• **YOUR GOAL**
Look below for the line containing "scene.view_settings.use_white_balance |= len(values)" and the line containing "scene.view_settings.keyframe_insert(path, frame=frame(t))"; repeat exactly those two lines and all lines between them, and nothing else.

• **LISTED ENTRIES**
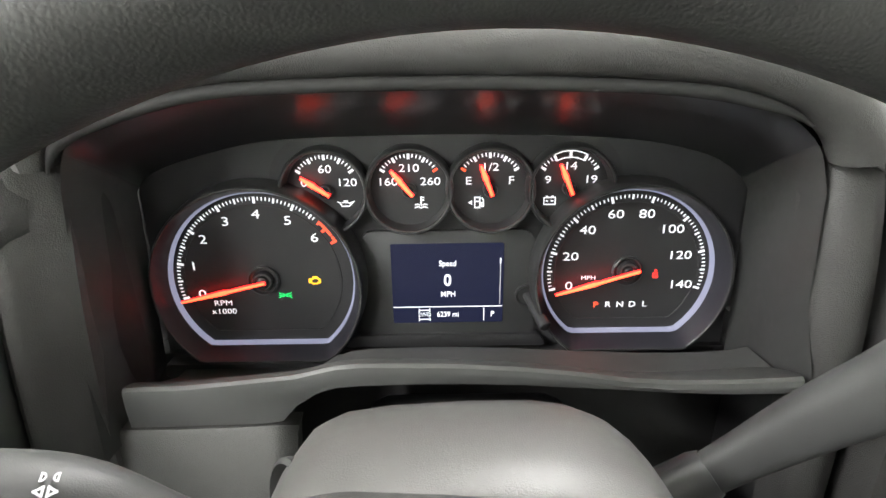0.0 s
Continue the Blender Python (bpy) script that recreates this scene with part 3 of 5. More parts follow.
def shelf():
    edge = [(-0.1905, -0.0940, 1.2745, 1.2460), (-0.184, -0.0943, 1.2750, 1.2462), (-0.160, -0.0957, 1.2765, 1.2475), (-0.142, -0.0970, 1.2788, 1.2492), (-0.110, -0.0995, 1.2838, 1.2520), (-0.0976, -0.1005, 1.2858, 1.2545), (-0.0881, -0.1012, 1.2872, 1.2660), (-0.0749, -0.1022, 1.2912, 1.2755), (-0.0640, -0.1030, 1.2945, 1.2795), (-0.0490, -0.1040, 1.2964, 1.2815), (-0.020, -0.1040, 1.2960, 1.2820), (0.007, -0.1040, 1.2950, 1.2819), (0.040, -0.1040, 1.2925, 1.2805), (0.068, -0.1042, 1.2894, 1.2784), (0.0994, -0.1050, 1.2850, 1.2768), (0.1247, -0.1060, 1.2836, 1.2752), (0.160, -0.1080, 1.2850, 1.2750), (0.185, -0.1098, 1.2872, 1.2765), (0.1945, -0.1095, 1.2876, 1.2790)]
    rows = []
    for x, y, a, b in edge:
        rows.append([(x, -0.004, 1.231), (x, -0.030, 1.2365), (x, -0.070, 1.2365 + (a - 1.2365) * 0.62), (x, y + 0.014, a - 0.0048), (x, y + 0.006, a - 0.0010), (x, y + 0.0025, a - 0.0002), (x, y + 0.0006, a - 0.0016), (x, y, a - 0.0042), (x, y - 0.0004, (a + b) / 2), (x, y + 0.0005, b + 0.0012), (x, y + 0.0045, b - 0.0008), (x, -0.05, b - 0.010)])
    part("gauge_shelf", skin(rows), GREYPLASTIC, dash, "charcoal plastic ledge below the gauges")
    # lower knee panel left of the column
    rows = []
    for x, zt, yt in ((-0.200, 1.2440, -0.0935), (-0.190, 1.2445, -0.0938), (-0.160, 1.2458, -0.0955), (-0.125, 1.2490, -0.0982), (-0.104, 1.2515, -0.0998), (-0.097, 1.2505, -0.0985), (-0.091, 1.2450, -0.0920)):
        rows.append([(x, yt + 0.0010, zt), (x - 0.001, yt - 0.0010, zt - 0.004), (x - 0.004, yt - 0.004, 1.20), (x - 0.012, yt - 0.010, 1.12), (x - 0.02, yt - 0.014, 1.0)])
    part("knee_panel", skin(rows, 0.012, (0, 1, 0)), KNEE, dash, "grained vinyl knee panel")
    # Black sheet closes the open underside; its colour stands for shade there.
    part("void_shade_sheet", box((0.62, 0.02, 0.50), Matrix.Translation((0.05, 0.005, 0.99)), 0.004), VOIDBLACK, dash, "black sheet standing for the shaded void below the gauges")
    part("recess_shelf", box((0.03, 0.06, 0.01), pose(0.221, -0.055, 1.300, 6), 0.003), PLASTIC, dash)
    part("column_side_panel", box((0.02, 0.10, 0.28), pose(0.222, -0.03, 1.12), 0.006), PLASTIC, dash)


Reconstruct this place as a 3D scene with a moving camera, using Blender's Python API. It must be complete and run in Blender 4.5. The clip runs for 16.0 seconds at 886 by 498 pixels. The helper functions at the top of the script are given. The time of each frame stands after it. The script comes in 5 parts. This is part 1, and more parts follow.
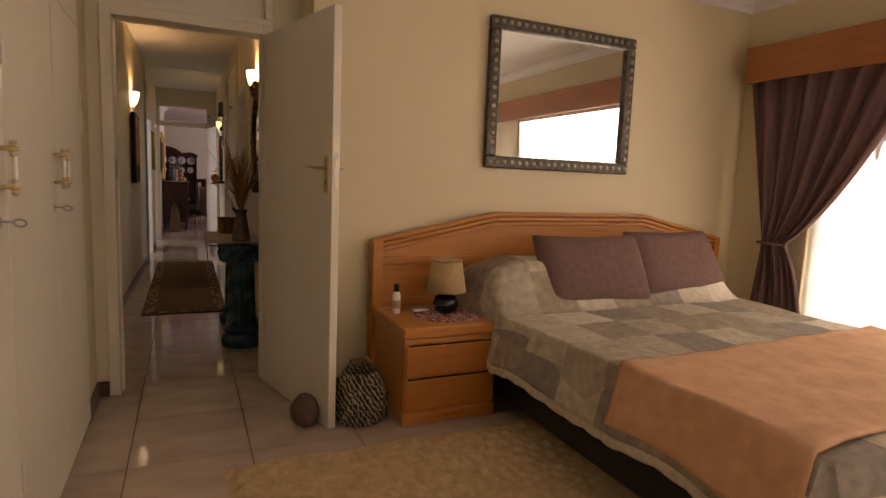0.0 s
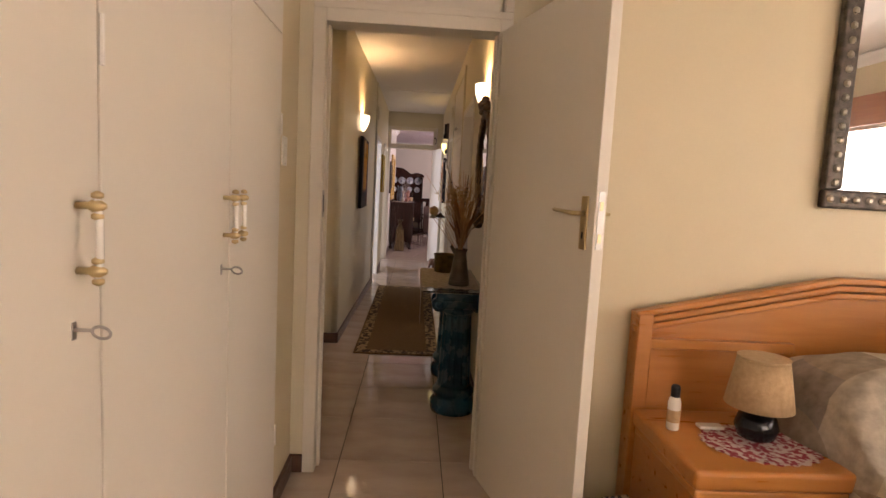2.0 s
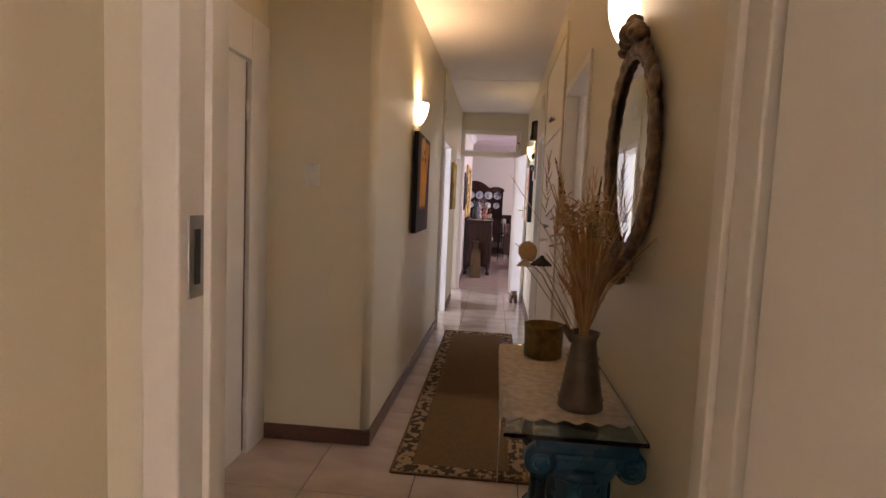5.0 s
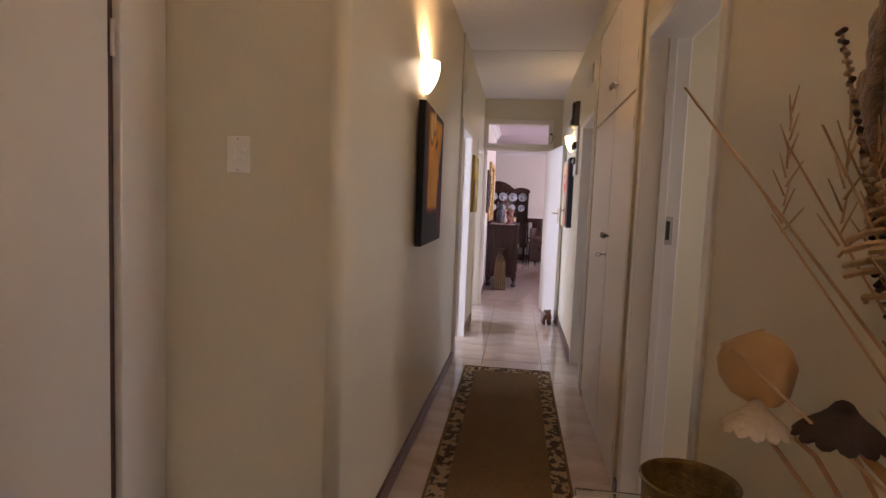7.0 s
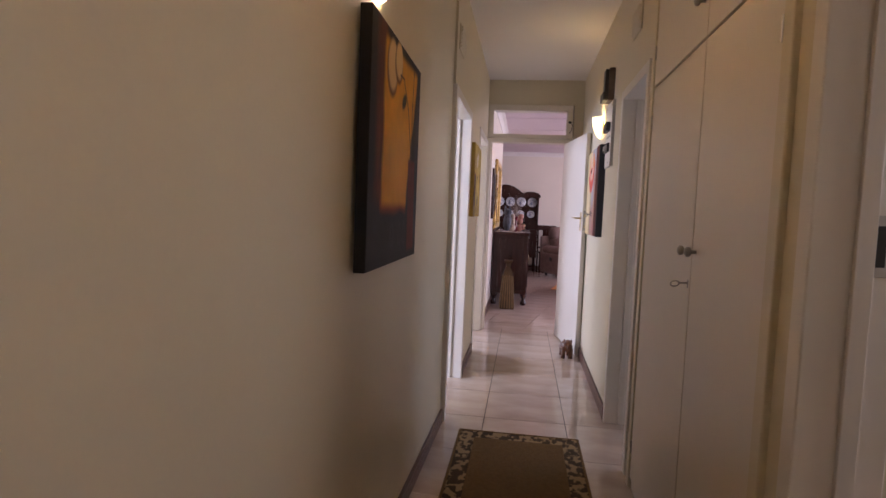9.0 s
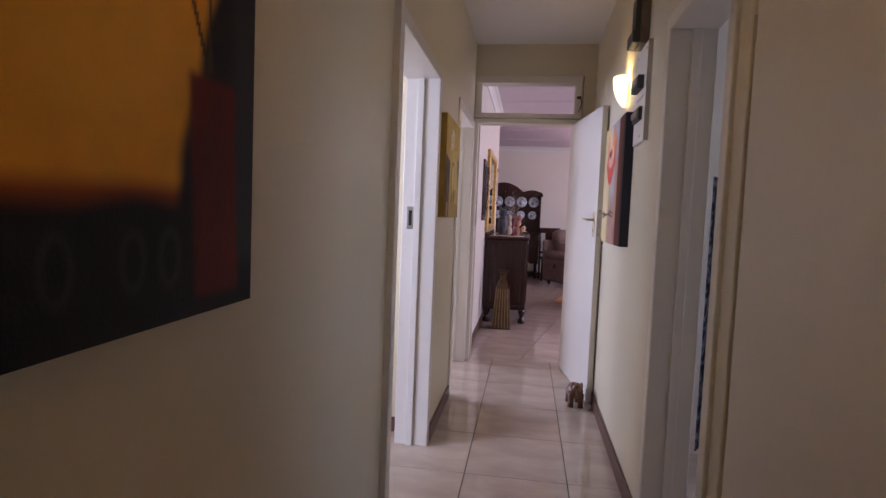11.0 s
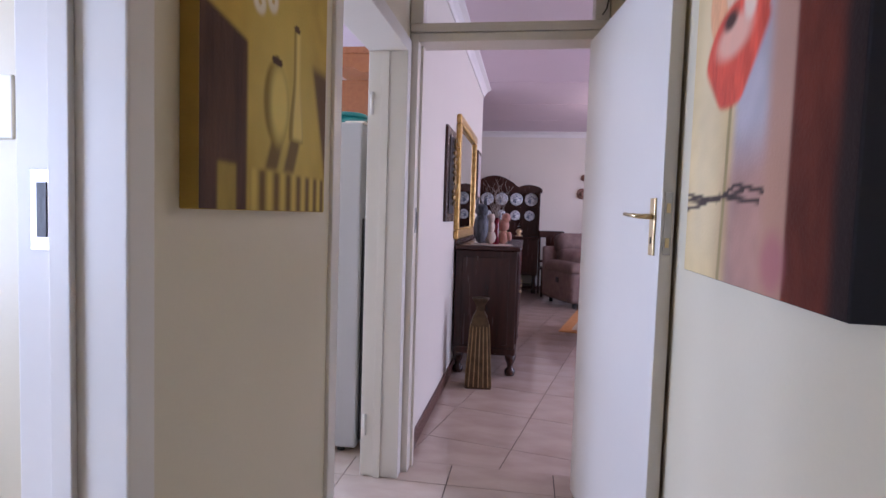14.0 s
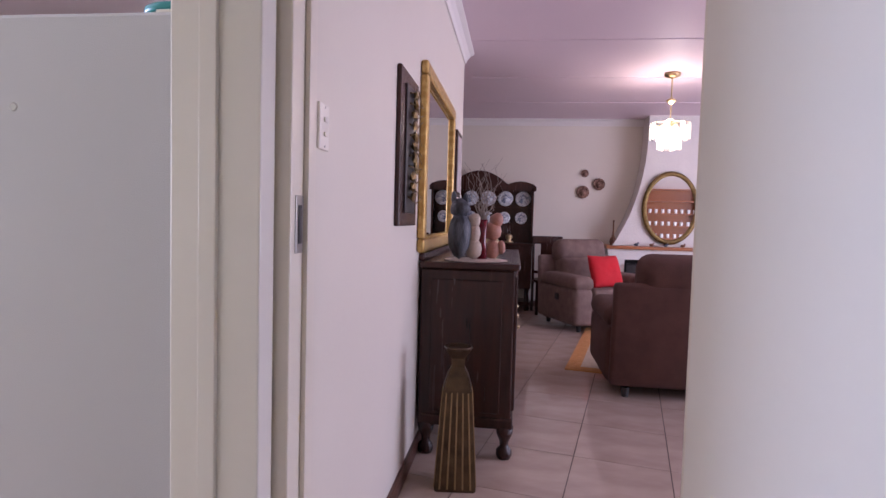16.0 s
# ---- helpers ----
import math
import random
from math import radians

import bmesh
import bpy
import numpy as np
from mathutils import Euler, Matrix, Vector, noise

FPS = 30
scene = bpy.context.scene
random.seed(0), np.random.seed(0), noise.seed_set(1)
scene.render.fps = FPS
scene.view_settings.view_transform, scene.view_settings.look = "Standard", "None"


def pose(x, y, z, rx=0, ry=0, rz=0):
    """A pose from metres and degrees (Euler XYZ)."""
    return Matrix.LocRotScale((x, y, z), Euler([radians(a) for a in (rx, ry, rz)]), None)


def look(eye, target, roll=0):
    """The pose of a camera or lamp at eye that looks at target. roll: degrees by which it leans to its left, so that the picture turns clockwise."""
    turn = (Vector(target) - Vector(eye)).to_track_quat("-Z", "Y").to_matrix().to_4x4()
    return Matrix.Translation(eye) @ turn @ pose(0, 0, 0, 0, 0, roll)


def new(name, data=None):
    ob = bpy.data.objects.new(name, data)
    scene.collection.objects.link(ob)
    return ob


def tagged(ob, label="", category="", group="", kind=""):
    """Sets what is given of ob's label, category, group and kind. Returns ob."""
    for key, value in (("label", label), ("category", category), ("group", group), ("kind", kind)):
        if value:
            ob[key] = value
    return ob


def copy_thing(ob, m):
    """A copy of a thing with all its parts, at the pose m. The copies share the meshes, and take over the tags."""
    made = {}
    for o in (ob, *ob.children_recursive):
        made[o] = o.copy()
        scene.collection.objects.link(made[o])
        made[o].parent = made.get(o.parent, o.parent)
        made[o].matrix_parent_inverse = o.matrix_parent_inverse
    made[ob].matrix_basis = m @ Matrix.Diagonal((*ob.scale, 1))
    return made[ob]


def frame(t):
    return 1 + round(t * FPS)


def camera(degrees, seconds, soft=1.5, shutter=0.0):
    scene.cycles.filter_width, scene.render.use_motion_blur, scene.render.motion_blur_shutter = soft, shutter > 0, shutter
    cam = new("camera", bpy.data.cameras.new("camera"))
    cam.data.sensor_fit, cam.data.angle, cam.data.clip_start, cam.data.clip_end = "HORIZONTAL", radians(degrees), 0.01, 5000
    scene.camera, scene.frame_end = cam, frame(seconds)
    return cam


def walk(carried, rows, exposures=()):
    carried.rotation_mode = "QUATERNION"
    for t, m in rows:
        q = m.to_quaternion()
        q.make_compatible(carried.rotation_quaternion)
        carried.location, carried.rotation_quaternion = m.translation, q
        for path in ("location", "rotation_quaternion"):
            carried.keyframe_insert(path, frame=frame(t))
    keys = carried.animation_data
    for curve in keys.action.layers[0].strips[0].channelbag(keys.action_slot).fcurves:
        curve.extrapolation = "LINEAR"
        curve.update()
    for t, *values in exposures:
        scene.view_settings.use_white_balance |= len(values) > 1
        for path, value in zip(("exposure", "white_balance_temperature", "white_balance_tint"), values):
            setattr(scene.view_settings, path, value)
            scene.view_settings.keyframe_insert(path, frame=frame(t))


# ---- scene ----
cam = camera(76.3, 16.0)
PATH = [
    (0, (0.494, -0.694, 1.25), (1.317, 1.113, 1.012), 2.3),
    (0.5, (0.49, -0.499, 1.261), (1.078, 1.4, 1.035), 2.6),
    (1, (0.503, -0.268, 1.293), (0.866, 1.686, 1.068), 2.8),
    (1.5, (0.552, -0.029, 1.333), (0.747, 1.949, 1.112), 2.9),
    (2, (0.562, 0.243, 1.342), (0.666, 2.229, 1.132), 3.0),
    (2.5, (0.57, 0.52, 1.348), (0.62, 2.509, 1.148), 2.9),
    (3, (0.598, 0.82, 1.363), (0.568, 2.811, 1.172), 2.8),
    (3.5, (0.577, 1.131, 1.37), (0.497, 3.121, 1.179), 2.8),
    (4, (0.57, 1.408, 1.355), (0.453, 3.396, 1.172), 2.7),
    (4.2, (0.586, 1.537, 1.349), (0.448, 3.525, 1.171), 2.6),
    (6.5, (0.511, 2.941, 1.342), (0.295, 4.923, 1.177), 2.4),
    (7, (0.479, 3.267, 1.328), (0.225, 5.244, 1.166), 2.3),
    (7.5, (0.442, 3.571, 1.306), (0.176, 5.547, 1.146), 2.4),
    (8, (0.417, 3.894, 1.296), (0.154, 5.871, 1.143), 2.3),
    (8.2, (0.419, 4.037, 1.299), (0.149, 6.014, 1.152), 2.3),
    (10.5, (0.478, 5.523, 1.254), (0.192, 7.498, 1.122), 2.3),
    (11, (0.495, 5.873, 1.278), (0.203, 7.847, 1.147), 2.3),
    (11.5, (0.498, 6.232, 1.274), (0.205, 8.207, 1.145), 2.3),
    (12, (0.511, 6.611, 1.275), (0.219, 8.585, 1.148), 2.4),
    (12.5, (0.521, 6.994, 1.281), (0.227, 8.968, 1.155), 2.2),
    (13, (0.515, 7.362, 1.266), (0.226, 9.338, 1.145), 2.3),
    (13.5, (0.54, 7.732, 1.246), (0.257, 9.708, 1.127), 2.0),
    (14, (0.58, 8.098, 1.251), (0.282, 10.072, 1.13), 1.8),
    (14.5, (0.54, 8.487, 1.239), (0.26, 10.464, 1.123), 2.0),
    (15, (0.558, 8.874, 1.264), (0.268, 10.849, 1.138), 1.8),
    (15.5, (0.493, 9.245, 1.231), (0.231, 11.224, 1.121), 1.8),
    (16, (0.489, 9.619, 1.24), (0.241, 11.601, 1.133), 1.6),
]
walk(cam, [(t, look(eye, target, roll)) for t, eye, target, roll in PATH],
     [(0, -0.45, 7600, 22), (0.5, -0.2, 7500, 22), (1.5, 0.35, 6950, 21), (3.5, 0.9, 6500, 22), (6.5, 0.9, 5850, 25), (8, 0.8, 5950, 26), (10.5, 0.45, 5850, 29), (12, 0.2, 5350, 24), (13.5, 0.55, 5100, 22), (14.5, 0.45, 5450, 23), (15.5, 0.3, 5450, 24), (16, 0.45, 5600, 25)])

# ---------- world, light ----------
world = bpy.data.worlds.new("world")
scene.world = world
world.use_nodes = True
wn = world.node_tree
sky = wn.nodes.new("ShaderNodeTexSky")
sky.sky_type, sky.sun_disc, sky.sun_elevation, sky.sun_rotation = "NISHITA", False, radians(50), radians(120)
wn.links.new(sky.outputs[0], wn.nodes["Background"].inputs[0])
wn.nodes["Background"].inputs[1].default_value = 0.12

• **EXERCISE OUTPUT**
        scene.view_settings.use_white_balance |= len(values) > 1
        for path, value in zip(("exposure", "white_balance_temperature", "white_balance_tint"), values):
            setattr(scene.view_settings, path, value)
            scene.view_settings.keyframe_insert(path, frame=frame(t))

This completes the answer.